By using a variable-length encoding scheme, UTF-8 encoding can represent all Unicode code points using a sequence of 1 to 4 bytes. This allows UTF-8 to be a compact and efficient encoding scheme. UTF-8 is a superset of ASCII and fully compatible with it.
UTF-8 has unique patterns with the first byte, and a fixed pattern with trailing bytes. This allows for easy validation of a correct UTF-8 sequence, quick "scrolling" to a random position and synchronizing quickly where a character will start.
UTF-16 encoding
| Code Point Range | Number of Bytes | Binary Format |
|---|---|---|
| 0 to 65535 | 1 code unit (2 bytes) | xxxxxxxx xxxxxxxx |
| 65536 to 1114111 | 2 code units (4 bytes) | 110110yy yyyyyyyy 110111xx xxxxxxxx |
- For code points in the range of 0 to 65535, UTF-16 encoding represents each code point using a single 16-bit code unit.

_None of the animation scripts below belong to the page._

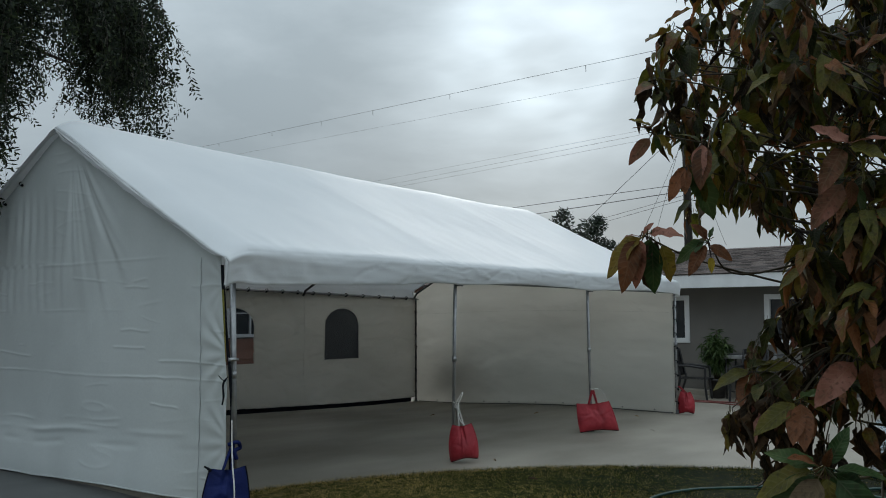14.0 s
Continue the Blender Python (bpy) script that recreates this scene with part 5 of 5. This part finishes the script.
spray((-1.12, -5.45, 1.17), (  # dark green leaves low by the stems
    ((-0.01, 0.01, -0.00), (-0.06, 0.12, 0.00), 0.40, M_LEAF_GREEN),
    ((-0.01, 0.01, -0.01), (-0.10, 0.09, -0.07), 0.80, M_LEAF_GREEN),
    ((-0.01, -0.00, -0.01), (-0.10, 0.01, -0.11), 0.90, M_LEAF_GREEN),
    ((-0.01, -0.01, -0.01), (-0.06, -0.07, -0.10), 0.70, M_LEAF_GREEN),
    ((-0.01, -0.01, 0.01), (0.01, -0.05, 0.07), 0.40, M_LEAF_OLIVE),
))
LEFT = Vector((-0.55, 0.8, -0.25))
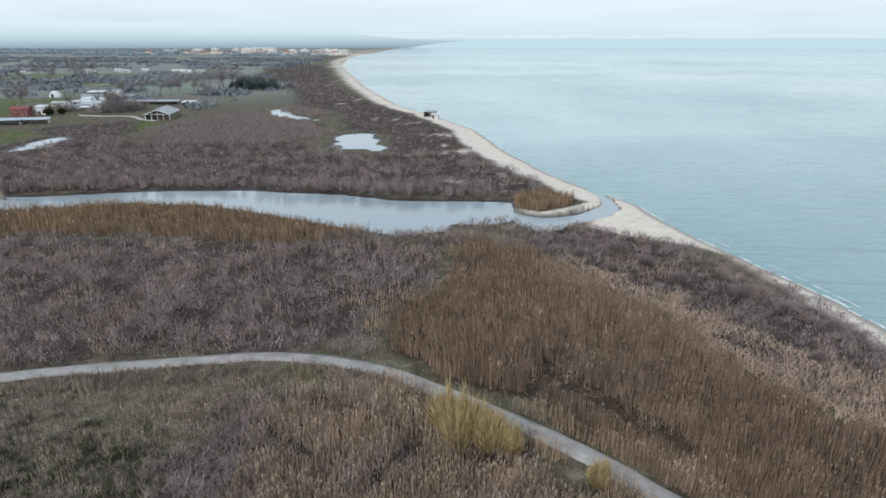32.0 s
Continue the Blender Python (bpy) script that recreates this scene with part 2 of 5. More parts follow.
MUD = [[(-21, 118), (-12, 125), (-2, 122), (3, 103), (12, 99), (20, 96), (31, 88), (36, 82), (37, 70), (34, 55), (31, 45), (26, 52), (25, 73), (24, 78),
        (15, 75), (9, 78), (4, 78), (-4, 82), (-14, 88), (-19, 97), (-13, 103)],
       [(-37, 59), (-27, 57.6), (-18, 58.4), (4.7, 57), (20, 62), (23, 56), (10, 52), (-1, 53), (-3, 47), (3, 42), (-1, 35), (-8, 22), (-24, 20), (-18, 36), (-14, 41), (-15.7, 46), (-19, 52.5), (-29, 52.4)],
       [(14, 38), (24, 34), (30, 30), (40, 30), (36, 22), (18, 24)],
       [(-19.2, 262.0), (-8.8, 257.5), (5.8, 263.6), (16.7, 250.1), (13.1, 229.8), (5.8, 215.9), (-2.6, 216.3), (-8.8, 225.8), (-13.9, 240.4)],
       [(18, 160), (50, 150), (92, 152), (84, 196), (40, 206), (26, 196)],
       [(-34.3, 124.7), (-13.8, 120.6), (-0.7, 112.9), (6.8, 102.9), (23.4, 93.0), (37.1, 87.9), (39.6, 73.6), (46.0, 67.2), (51.7, 64.5), (46.8, 58.3), (34.5, 64.0), (25.0, 76.2), (18.2, 77.8), (12.2, 76.8), (3.8, 78.6), (-10.0, 86.3), (-22.5, 101.2)]]
PATCH = [(-24, 173), (-31, 187), (-31, 192), (-27, 205), (-20, 211), (-18, 208), (-14, 194), (-16, 188), (-10, 184), (-6, 175), (-14, 171)]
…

- For code points in the range of 65536 to 1114111, UTF-16 encoding represents each code point using a pair of 16-bit code units, known as a surrogate pair. The first 16-bit code unit (known as the high surrogate) has a value in the range of 0xD800 to 0xDBFF, while the second 16-bit code unit (known as the low surrogate) has a value in the range of 0xDC00 to 0xDFFF.
UTF-32 encoding
| Code Point Range | Number of Code Units | Binary Format |
|---|---|---|
| 0 to 1114111 | 1 code unit (4 bytes) | 00000000 xxxxxxxx xxxxxxxx xxxxxxxx |
UTF-32 encoding represents each code point using a single 32-bit code unit, which means that every Unicode code point is represented using exactly 4 bytes of memory.
Why not UTF-24 encoding
Although it is theoretically possible to create a fixed-length encoding scheme using 3 bytes to represent each Unicode code point, such a scheme would not provide any significant advantages over existing ones like UTF-8, UTF-16, or UTF-32 in terms of processing or space efficiency. Many software systems and programming languages are optimized for these standard Unicode encoding schemes, making them more convenient and widely supported.
Furthermore, most of the commonly used Unicode code points are smaller than 65536, which means that using three bytes per code point would result in unnecessary wastage of space. Therefore, despite the theoretical possibility of a 3-byte fixed-length encoding scheme, it is not practical to use it in most real-world scenarios.
Byte order mark
The Unicode encoding of a text file can be determined by examining the byte order mark (BOM) at the beginning of the file, or by analyzing the byte sequences of the file.
| Encoding | Byte Order Mark |
|---|---|
| UTF-8 | EF BB BF (optional) |
| UTF-16 | FE FF (big-endian) or FF FE (little-endian) |
| UTF-32 | 00 00 FE FF (big-endian) or FF FE 00 00 (little-endian) |
Code page
The legacy term "code page" originated from IBM's EBCDIC-based mainframe systems. Originally, the code page numbers referred to the page numbers in the IBM standard character set manual.
Vendors that use a code page system allocate their own code page number to a character set and its encoding, even if it is better known by another name; for example, UTF-8 has been assigned page numbers 1208 at IBM, 65001 at Microsoft, and 4110 at SAP.
The following table lists Windows code pages used by Microsoft in its own Windows operating system.
| Microsoft Code Page | Code Page Number | Description |
|---|---|---|
| Windows-1252 | 1252 | Western European languages |
| Windows-1250 | 1250 | Central and Eastern European languages |
| Windows-1251 | 1251 | Cyrillic languages |
| Windows-1253 | 1253 | Greek language |
| Windows-1254 | 1254 | Turkish language |
| Windows-1255 | 1255 | Hebrew language |
| Windows-1256 | 1256 | Arabic language |
| Windows-1257 | 1257 | Baltic languages |
| Windows-1258 | 1258 | Vietnamese language |
| UTF-8 | 65001 | 8-bit Unicode |
| UTF-16LE | 1200 | 16-bit Unicode, Little Endian |
| UTF-16BE | 1201 | 16-bit Unicode, Big Endian |
| UTF-32LE | 12000 | 32-bit Unicode, Little Endian |
| UTF-32BE | 12001 | 32-bit Unicode, Big Endian |
| UTF-7 | 65000 | 7-bit Unicode |
| UTF-1 | 12000 | 8-bit Unicode |
| UTF-EBCDIC | 1200 | EBCDIC-based Unicode |